China is a centralized state. Policy is decided by the central government and imposed on the nation. If the government in Beijing decides that the nation needs more engineers, the order goes out to the education system to produce more engineers. If Beijing decides that it needs more scientists, the order goes out to produce more scientists. The U.S. is not yet a centralized state. The economy moves to its own rhythm. If there is a shortage of engineers, the demand for them rises. When the demand for engineers rises, the rewards for becoming an engineer increase. When the rewards increase, students gravitate towards becoming engineers. If there is a glut of engineering graduates, the benefits of an engineering degree decrease and students will find another field. That is how things have always worked in the U.S. It has worked well enough for the U.S. to become the premier scientific, technological, and economic power in the world. But, if statistics are any guide, we are losing our edge. Something has changed. For those like Blow, what has changed is that there is a lack of focus on the part of the U.S. that can only be rectified by action in Washington.

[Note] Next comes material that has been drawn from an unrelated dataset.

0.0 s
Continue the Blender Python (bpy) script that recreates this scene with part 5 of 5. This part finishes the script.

Like with so many other issues, the cure for what ails America is government. The trick is to make an issue a matter of national concern. Once an issue becomes a national concern, Washington can step in. But how do you make an issue like high school education a matter of national concern? Through statistics, that's how. It is through statistics that all the nation's overweight children can be put into one basket and thereby become a single, national issue warranting intervention from Washington. It is through statistics that Blow and others determine that the physical, economic, and scientific deterioration evident in the nation's educational system are a national concern.
Children in the U.S. do not belong to the nation. They belong to parents. It is the parents' responsibility to raise their children, not the nation's. Something has changed in America over the last 50 years. The well earned victories of the Civil Rights and environmental movements have imbued progressives with a sense of omnipotence. They believe that there is no problem that cannot be rectified through the proper application of federal compulsion and enticement. They believe that people are fundamentally plastic and can be shaped into desired form through the proper application of government. And, despite the rhetoric of "systems" and the nation, we are talking about people: hundreds of million of people each with their own tastes, habits, plans, and ambitions.

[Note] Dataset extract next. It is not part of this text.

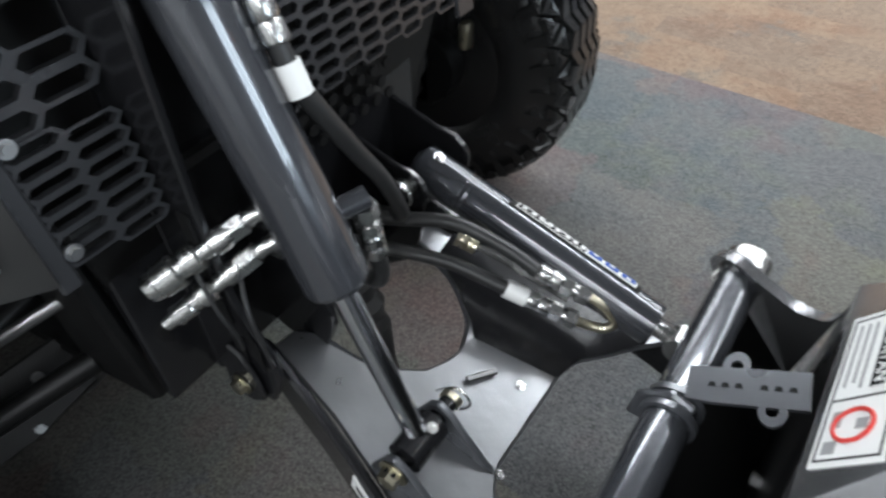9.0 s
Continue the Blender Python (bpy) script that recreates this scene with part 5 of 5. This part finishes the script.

Like all human endeavors, at the foundation of any system is people. The fundamental flaw of Marxism was that it believed that people were products of society. It asserted that if you changed the system you can change people. Marxism failed because it was mistaken. Society is the product of people. Progressives have sought to turn Marxism on its head by trying change people. They believe that if they change how people think and behave they can change the world. In that they are correct. Where they err is that they take the same road that led the Soviet Union to ruin. They believe that to change people you have to manipulate society, but not through a frontal assault as Marx advocated. You have to tease it towards perfection with legislation carefully crafted to channel people onto the desired path. Instead of the iron gauntlet of law, the velvet glove of regulation and economic manipulation is used. Progressives seek to change the nation's children and mold them into economically useful little engines capable of driving America forward. Children are to be subordinated to the needs of the nation, whatever those needs happen to be at the moment. We console ourselves in this endeavor by contemplating to all the marvelous rewards awaiting our children when they receive the fruits of their labor.
Statistics provide only the barest of sketches of groups acting according to identifiable patterns. When a correlation is discerned it is leaped upon and shaped into a tool to with which to manipulate society with. They are outlines superimposed on hundreds of millions of individuals. People all want more and better. People all want to avoid deprivation and hardship. But that is about all you can say about them. They cannot tell you what they want more of except in vague and often meaningless terms like "equality","justice", and a "good life". Such terms are empty brackets to be filled by individuals themselves. They cannot measure the ability or tell you the personal motivations that drive the individual. They measure patterns, not causality. Indeed, to assert a causality as the basis of human behavior is the hallmark of ideology.
The raising of a child is a parent's responsibility. Clearly, too many parents in the U.S. are doing a poor job. Progressives, liberal and conservative alike, want to push parents aside and have the government take up the burden. They are forever tinkering with rules, penalties, incentives, regulations, and laws in an effort to remake people in a fashion suitable to their idea of what society should look like. For over forty years they have been laboring at this task and achieved little. Still they persist. Just as the New Deal has become the paradigm of government intervention, civil rights laws have become the paradigm of social and cultural manipulation. But, like the New Deal, the equation is far more complex. There is no simple cause and effect when it comes to human behavior. People can be stubborn, irrational, lazy, and riddled with vice. No government will ever change that because government is a product of society and society is a product of people.
As the U.S. slowly slouches toward Babylon and a debt ridden, impoverished, poorly educated, two tiered society, people are increasingly clamoring that the government do something about it. But the government has already done something about it. It has made things worse. As Samuel Johnson once said, a thousand mice do not make an elephant. Progressives cannot craft policy for 300 million mice. They need elephants. To that end they are continually stacking mice.